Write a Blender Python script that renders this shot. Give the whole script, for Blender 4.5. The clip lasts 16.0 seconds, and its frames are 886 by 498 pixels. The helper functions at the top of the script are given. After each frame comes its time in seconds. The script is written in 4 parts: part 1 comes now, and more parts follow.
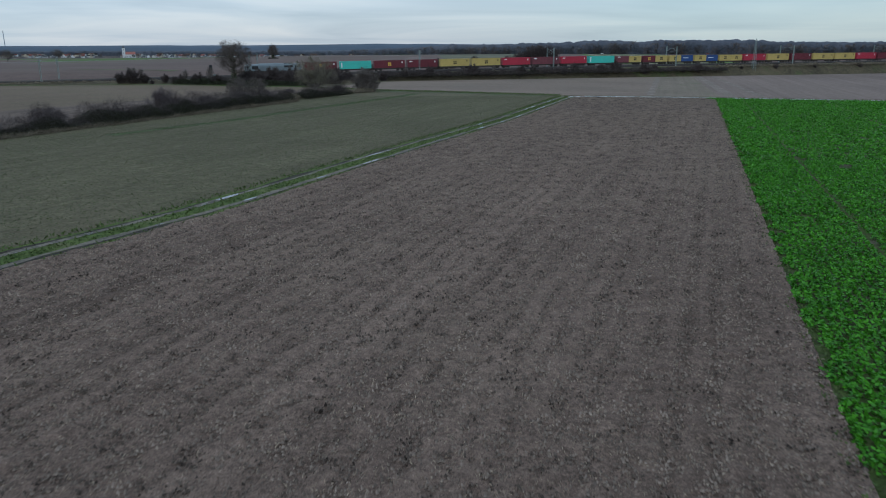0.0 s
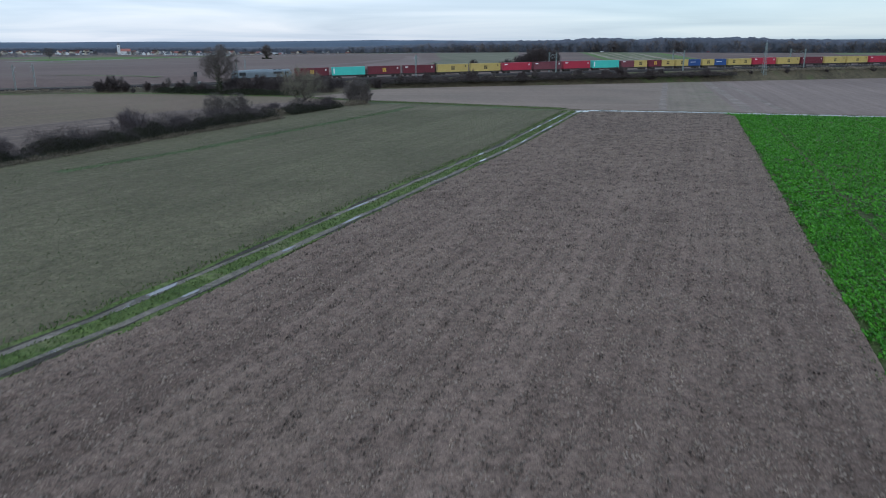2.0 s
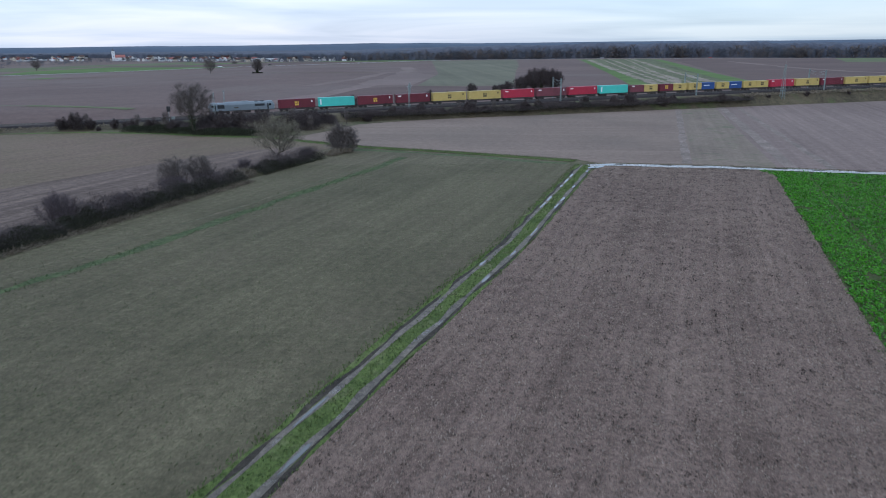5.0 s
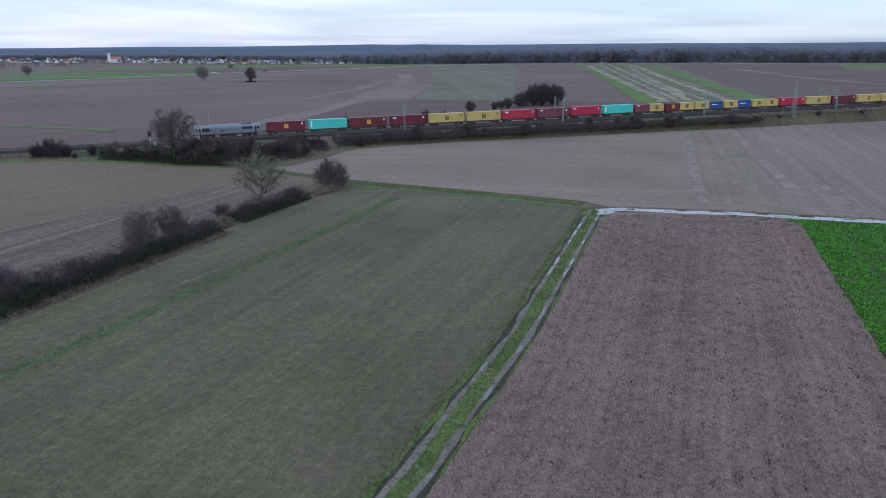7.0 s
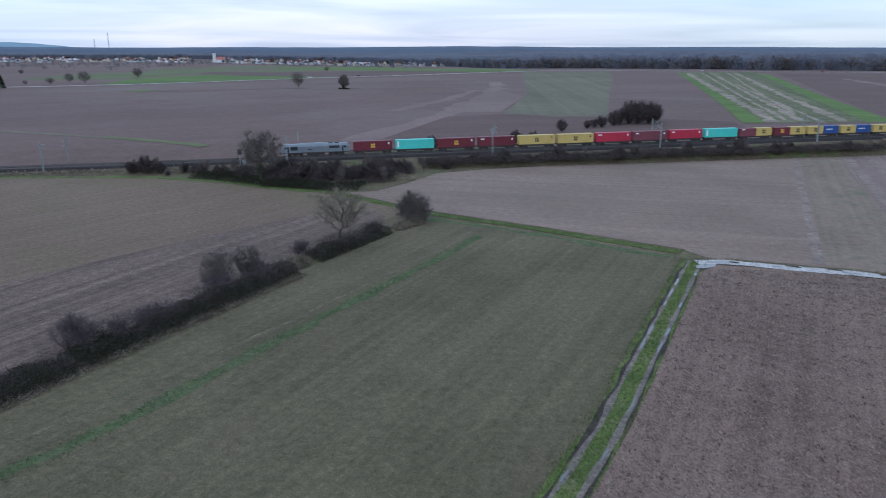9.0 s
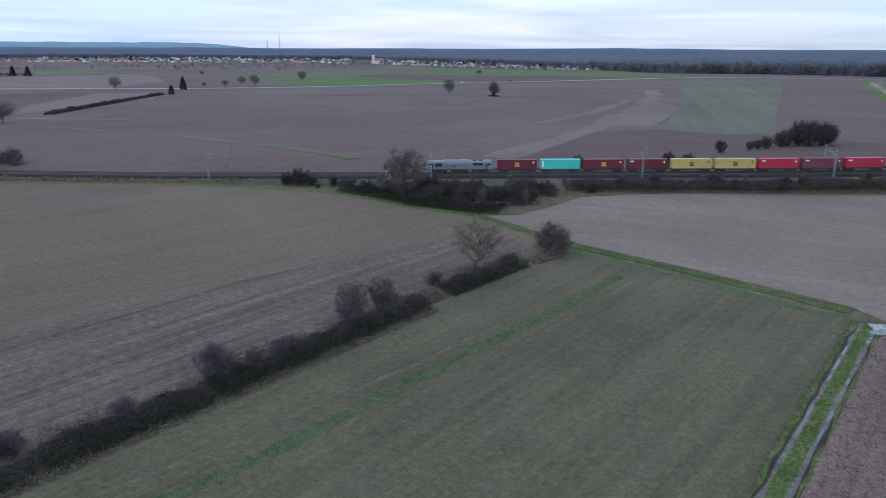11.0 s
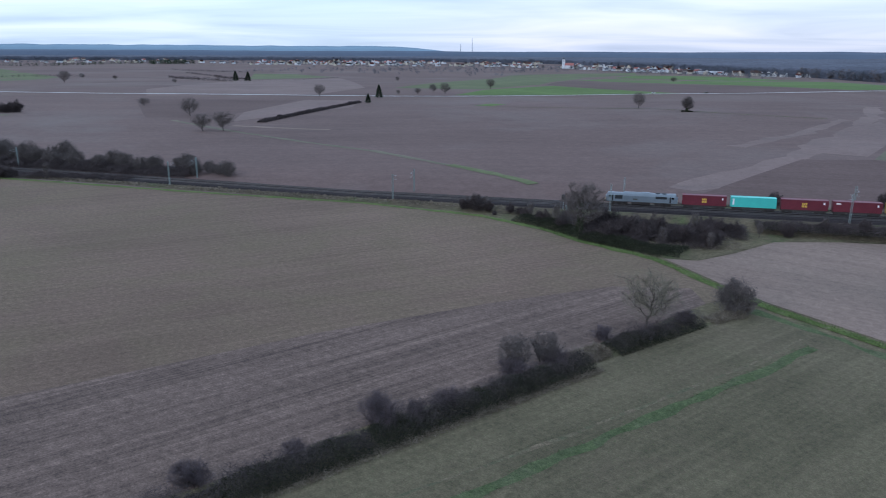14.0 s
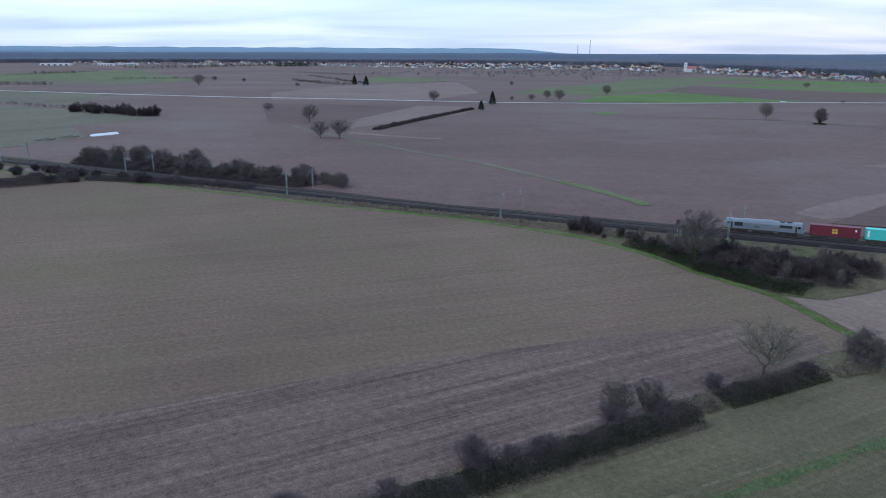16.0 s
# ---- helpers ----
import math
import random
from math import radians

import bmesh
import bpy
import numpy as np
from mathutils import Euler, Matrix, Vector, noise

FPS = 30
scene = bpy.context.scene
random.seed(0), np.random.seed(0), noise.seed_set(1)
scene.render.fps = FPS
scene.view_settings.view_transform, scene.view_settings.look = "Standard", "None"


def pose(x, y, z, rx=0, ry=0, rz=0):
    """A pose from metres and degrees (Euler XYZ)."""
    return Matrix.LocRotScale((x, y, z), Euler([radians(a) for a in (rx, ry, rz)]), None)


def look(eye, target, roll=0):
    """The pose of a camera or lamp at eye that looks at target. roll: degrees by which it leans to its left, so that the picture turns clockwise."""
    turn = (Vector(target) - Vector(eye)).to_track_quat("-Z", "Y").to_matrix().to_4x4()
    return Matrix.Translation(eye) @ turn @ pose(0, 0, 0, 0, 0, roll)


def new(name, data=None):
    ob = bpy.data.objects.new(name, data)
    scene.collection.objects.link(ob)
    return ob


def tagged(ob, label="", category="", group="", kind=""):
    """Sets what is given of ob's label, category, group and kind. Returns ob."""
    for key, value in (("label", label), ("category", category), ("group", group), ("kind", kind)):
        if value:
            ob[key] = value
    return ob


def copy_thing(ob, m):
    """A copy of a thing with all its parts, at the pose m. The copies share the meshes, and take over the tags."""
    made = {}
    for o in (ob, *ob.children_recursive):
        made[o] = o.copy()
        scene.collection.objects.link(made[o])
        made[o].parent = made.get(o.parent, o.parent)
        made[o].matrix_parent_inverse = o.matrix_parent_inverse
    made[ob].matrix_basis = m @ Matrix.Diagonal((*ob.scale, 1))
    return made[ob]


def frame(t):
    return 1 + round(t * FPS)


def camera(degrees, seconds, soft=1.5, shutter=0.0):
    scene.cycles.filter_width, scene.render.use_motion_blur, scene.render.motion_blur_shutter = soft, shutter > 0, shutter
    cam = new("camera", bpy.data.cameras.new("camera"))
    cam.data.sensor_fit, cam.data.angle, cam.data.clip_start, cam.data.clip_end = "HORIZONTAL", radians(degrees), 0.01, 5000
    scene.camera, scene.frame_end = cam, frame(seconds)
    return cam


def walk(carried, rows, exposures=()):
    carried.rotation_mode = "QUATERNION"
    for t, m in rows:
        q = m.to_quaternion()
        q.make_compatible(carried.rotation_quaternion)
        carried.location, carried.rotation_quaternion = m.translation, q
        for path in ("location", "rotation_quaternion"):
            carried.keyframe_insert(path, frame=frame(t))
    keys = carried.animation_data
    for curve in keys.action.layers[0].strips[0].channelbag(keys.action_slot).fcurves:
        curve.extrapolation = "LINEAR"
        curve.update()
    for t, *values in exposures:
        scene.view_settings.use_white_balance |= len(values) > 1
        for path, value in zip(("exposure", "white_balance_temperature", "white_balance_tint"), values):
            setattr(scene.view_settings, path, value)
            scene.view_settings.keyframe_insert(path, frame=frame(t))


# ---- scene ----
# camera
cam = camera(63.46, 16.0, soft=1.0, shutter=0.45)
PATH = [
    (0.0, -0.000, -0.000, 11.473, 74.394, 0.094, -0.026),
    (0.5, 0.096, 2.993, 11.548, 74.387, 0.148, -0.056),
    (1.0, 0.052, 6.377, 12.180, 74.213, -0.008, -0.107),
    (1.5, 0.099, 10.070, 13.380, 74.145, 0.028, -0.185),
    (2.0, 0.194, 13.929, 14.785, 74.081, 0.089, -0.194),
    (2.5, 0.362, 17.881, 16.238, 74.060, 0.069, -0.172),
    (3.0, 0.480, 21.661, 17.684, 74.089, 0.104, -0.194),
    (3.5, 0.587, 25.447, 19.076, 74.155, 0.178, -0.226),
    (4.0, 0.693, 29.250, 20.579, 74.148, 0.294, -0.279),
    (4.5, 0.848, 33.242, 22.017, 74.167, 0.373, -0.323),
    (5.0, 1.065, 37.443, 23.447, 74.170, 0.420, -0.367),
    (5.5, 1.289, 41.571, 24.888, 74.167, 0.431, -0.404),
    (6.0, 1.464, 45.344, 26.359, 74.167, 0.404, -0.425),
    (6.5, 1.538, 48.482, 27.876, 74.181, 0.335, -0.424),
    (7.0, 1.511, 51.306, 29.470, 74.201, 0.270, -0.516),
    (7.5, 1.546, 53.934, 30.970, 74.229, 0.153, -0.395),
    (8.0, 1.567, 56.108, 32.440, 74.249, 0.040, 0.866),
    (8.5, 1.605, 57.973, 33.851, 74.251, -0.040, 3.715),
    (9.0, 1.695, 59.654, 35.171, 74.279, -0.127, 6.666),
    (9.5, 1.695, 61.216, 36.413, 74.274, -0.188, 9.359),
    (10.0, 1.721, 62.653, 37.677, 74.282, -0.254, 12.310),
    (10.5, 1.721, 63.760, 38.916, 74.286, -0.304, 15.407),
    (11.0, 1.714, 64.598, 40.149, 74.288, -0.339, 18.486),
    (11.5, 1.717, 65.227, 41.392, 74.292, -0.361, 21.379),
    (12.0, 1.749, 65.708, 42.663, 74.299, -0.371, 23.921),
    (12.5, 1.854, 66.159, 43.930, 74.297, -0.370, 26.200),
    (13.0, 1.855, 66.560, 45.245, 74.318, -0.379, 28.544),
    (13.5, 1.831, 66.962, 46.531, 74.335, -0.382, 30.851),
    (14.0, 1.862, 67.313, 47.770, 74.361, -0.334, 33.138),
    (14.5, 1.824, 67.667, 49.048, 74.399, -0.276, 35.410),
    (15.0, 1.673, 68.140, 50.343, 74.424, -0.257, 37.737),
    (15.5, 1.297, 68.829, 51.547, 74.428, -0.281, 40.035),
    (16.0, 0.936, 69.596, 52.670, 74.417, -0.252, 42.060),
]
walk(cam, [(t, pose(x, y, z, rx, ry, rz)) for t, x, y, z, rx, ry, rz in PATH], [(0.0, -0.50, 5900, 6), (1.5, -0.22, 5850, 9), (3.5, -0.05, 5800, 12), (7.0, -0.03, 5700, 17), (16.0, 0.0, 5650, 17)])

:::

> [Exercise requirements]: Only the count is needed: the number of lines in the data that include the word "seconds".

> [Complete response]: 3